-- BEGIN SOURCE EXCERPT --
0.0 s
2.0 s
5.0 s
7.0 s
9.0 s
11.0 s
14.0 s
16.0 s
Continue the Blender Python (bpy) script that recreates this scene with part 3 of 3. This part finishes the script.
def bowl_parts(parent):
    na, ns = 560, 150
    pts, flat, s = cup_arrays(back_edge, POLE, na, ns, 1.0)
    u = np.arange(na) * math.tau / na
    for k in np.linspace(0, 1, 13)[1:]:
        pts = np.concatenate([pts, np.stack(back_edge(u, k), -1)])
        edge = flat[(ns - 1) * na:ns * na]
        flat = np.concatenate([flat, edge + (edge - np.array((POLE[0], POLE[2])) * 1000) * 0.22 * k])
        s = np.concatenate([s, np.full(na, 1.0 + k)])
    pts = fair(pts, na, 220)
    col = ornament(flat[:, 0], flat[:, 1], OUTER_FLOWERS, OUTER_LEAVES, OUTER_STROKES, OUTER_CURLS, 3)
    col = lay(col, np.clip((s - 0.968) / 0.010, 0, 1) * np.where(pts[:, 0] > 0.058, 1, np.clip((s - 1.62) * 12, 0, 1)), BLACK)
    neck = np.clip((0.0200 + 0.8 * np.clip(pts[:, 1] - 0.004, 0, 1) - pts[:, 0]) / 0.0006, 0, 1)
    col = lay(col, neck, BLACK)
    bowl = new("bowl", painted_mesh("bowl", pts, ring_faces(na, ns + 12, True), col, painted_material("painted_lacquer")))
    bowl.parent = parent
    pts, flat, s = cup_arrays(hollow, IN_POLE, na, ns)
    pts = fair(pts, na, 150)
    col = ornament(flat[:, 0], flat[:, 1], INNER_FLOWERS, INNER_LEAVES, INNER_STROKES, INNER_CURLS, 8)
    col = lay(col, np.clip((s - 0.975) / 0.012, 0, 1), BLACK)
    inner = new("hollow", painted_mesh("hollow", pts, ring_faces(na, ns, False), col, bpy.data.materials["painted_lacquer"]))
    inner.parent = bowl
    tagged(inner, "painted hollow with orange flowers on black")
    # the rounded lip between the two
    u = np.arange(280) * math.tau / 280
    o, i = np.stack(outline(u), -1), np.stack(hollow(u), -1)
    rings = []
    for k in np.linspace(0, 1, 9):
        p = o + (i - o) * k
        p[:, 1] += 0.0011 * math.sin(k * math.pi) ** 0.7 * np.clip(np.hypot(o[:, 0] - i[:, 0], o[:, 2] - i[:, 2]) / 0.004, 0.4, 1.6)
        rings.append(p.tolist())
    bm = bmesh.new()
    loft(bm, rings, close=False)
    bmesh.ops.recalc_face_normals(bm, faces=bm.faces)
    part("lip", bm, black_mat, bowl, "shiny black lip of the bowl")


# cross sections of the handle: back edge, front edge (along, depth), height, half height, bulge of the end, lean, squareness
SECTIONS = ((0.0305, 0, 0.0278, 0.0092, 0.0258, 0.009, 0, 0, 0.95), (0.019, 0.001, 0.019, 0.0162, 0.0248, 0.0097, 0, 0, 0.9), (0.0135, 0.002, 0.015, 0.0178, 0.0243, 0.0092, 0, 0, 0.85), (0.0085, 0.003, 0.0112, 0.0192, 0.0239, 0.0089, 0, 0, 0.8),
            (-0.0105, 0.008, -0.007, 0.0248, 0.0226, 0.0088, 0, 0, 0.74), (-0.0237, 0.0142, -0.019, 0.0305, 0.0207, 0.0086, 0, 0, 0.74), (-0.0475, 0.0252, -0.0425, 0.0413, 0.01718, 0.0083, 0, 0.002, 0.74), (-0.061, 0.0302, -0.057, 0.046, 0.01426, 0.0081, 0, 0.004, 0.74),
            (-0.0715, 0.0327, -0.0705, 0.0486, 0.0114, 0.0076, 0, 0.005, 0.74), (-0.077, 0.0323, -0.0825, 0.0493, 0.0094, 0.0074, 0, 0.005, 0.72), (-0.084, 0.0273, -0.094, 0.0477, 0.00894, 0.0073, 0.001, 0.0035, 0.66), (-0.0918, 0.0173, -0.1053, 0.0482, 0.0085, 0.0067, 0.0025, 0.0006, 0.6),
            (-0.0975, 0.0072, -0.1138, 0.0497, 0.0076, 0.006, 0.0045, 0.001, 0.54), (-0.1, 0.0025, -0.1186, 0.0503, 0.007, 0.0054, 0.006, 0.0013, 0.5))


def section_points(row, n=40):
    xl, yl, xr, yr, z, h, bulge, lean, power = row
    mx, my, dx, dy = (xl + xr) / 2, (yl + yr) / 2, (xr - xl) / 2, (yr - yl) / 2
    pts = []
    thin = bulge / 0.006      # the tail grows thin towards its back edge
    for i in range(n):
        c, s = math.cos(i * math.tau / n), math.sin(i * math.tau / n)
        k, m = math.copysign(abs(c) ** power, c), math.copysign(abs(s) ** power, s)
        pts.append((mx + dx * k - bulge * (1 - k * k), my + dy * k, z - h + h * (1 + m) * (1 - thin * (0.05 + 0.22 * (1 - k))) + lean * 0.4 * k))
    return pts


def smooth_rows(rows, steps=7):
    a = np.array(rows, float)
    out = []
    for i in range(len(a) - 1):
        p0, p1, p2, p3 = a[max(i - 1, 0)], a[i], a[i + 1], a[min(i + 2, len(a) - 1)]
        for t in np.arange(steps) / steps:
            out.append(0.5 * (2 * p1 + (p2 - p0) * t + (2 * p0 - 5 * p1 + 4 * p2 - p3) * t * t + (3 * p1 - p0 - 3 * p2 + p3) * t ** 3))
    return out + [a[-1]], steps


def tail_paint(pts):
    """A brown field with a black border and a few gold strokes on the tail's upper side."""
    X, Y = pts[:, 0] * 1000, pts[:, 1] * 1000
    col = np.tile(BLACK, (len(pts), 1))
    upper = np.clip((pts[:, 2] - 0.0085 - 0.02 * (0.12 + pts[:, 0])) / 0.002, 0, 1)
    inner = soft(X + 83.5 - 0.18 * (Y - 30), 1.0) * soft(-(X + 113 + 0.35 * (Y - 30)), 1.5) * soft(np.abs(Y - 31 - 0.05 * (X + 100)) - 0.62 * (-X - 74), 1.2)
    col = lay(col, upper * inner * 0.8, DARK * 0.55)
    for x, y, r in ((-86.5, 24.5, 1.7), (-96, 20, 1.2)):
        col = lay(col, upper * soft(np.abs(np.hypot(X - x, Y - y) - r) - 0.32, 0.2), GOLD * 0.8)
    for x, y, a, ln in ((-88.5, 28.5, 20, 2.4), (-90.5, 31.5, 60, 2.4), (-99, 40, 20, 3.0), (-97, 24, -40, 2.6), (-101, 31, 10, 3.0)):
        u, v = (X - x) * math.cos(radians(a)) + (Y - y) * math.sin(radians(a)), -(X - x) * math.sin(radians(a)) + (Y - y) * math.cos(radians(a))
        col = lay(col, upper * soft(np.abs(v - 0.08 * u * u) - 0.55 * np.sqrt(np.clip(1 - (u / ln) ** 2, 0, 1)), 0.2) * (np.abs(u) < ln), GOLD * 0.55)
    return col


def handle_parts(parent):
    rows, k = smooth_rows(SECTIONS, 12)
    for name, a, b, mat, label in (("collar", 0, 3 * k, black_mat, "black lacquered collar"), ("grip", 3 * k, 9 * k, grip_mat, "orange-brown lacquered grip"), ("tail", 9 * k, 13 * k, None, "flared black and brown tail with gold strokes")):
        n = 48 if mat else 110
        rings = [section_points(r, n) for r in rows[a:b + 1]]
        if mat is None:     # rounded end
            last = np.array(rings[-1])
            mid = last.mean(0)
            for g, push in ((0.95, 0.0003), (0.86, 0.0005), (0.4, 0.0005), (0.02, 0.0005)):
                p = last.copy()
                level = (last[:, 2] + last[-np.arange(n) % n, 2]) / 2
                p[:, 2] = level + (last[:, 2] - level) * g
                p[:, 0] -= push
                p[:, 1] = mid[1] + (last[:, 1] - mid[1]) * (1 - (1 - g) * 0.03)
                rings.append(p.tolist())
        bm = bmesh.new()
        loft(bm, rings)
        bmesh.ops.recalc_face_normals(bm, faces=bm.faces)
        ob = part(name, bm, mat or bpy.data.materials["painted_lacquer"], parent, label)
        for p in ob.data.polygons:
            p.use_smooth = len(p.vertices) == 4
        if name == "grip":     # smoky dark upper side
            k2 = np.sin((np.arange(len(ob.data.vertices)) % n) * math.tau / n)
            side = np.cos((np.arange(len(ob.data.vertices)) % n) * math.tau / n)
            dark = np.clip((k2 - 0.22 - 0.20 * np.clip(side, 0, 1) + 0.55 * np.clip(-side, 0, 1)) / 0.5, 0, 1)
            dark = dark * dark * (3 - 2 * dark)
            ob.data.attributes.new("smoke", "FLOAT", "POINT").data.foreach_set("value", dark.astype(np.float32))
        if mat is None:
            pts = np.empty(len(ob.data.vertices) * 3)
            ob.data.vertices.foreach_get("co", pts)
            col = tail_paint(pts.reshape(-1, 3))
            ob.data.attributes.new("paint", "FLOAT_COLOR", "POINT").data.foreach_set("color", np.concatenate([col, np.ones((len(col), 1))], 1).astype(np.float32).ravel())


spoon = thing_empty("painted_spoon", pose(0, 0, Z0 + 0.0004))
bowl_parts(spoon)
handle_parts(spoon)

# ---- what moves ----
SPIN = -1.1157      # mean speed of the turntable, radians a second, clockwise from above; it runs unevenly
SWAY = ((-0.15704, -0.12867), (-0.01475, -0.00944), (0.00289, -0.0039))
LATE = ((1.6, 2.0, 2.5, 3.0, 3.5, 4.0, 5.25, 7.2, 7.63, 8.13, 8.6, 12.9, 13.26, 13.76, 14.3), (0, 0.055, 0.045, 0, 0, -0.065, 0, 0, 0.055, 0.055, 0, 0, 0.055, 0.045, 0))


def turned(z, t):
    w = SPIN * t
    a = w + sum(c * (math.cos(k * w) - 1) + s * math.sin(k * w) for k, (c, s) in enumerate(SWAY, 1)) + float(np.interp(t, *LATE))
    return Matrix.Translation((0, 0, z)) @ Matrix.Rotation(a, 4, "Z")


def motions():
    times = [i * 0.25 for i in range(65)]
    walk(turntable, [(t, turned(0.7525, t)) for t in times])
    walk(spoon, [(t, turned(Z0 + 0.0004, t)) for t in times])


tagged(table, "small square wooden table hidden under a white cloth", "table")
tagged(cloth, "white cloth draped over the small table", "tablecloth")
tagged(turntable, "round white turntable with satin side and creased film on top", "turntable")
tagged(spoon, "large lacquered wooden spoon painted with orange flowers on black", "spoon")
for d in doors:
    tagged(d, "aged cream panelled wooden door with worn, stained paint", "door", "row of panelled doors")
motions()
-- END SOURCE EXCERPT --
REQUIREMENT - All lines in the data that contain the word "with" should be copied.

FULL SOLUTION -
Continue the Blender Python (bpy) script that recreates this scene with part 3 of 3. This part finishes the script.
    tagged(inner, "painted hollow with orange flowers on black")
    """A brown field with a black border and a few gold strokes on the tail's upper side."""
    for name, a, b, mat, label in (("collar", 0, 3 * k, black_mat, "black lacquered collar"), ("grip", 3 * k, 9 * k, grip_mat, "orange-brown lacquered grip"), ("tail", 9 * k, 13 * k, None, "flared black and brown tail with gold strokes")):
tagged(turntable, "round white turntable with satin side and creased film on top", "turntable")
tagged(spoon, "large lacquered wooden spoon painted with orange flowers on black", "spoon")
    tagged(d, "aged cream panelled wooden door with worn, stained paint", "door", "row of panelled doors")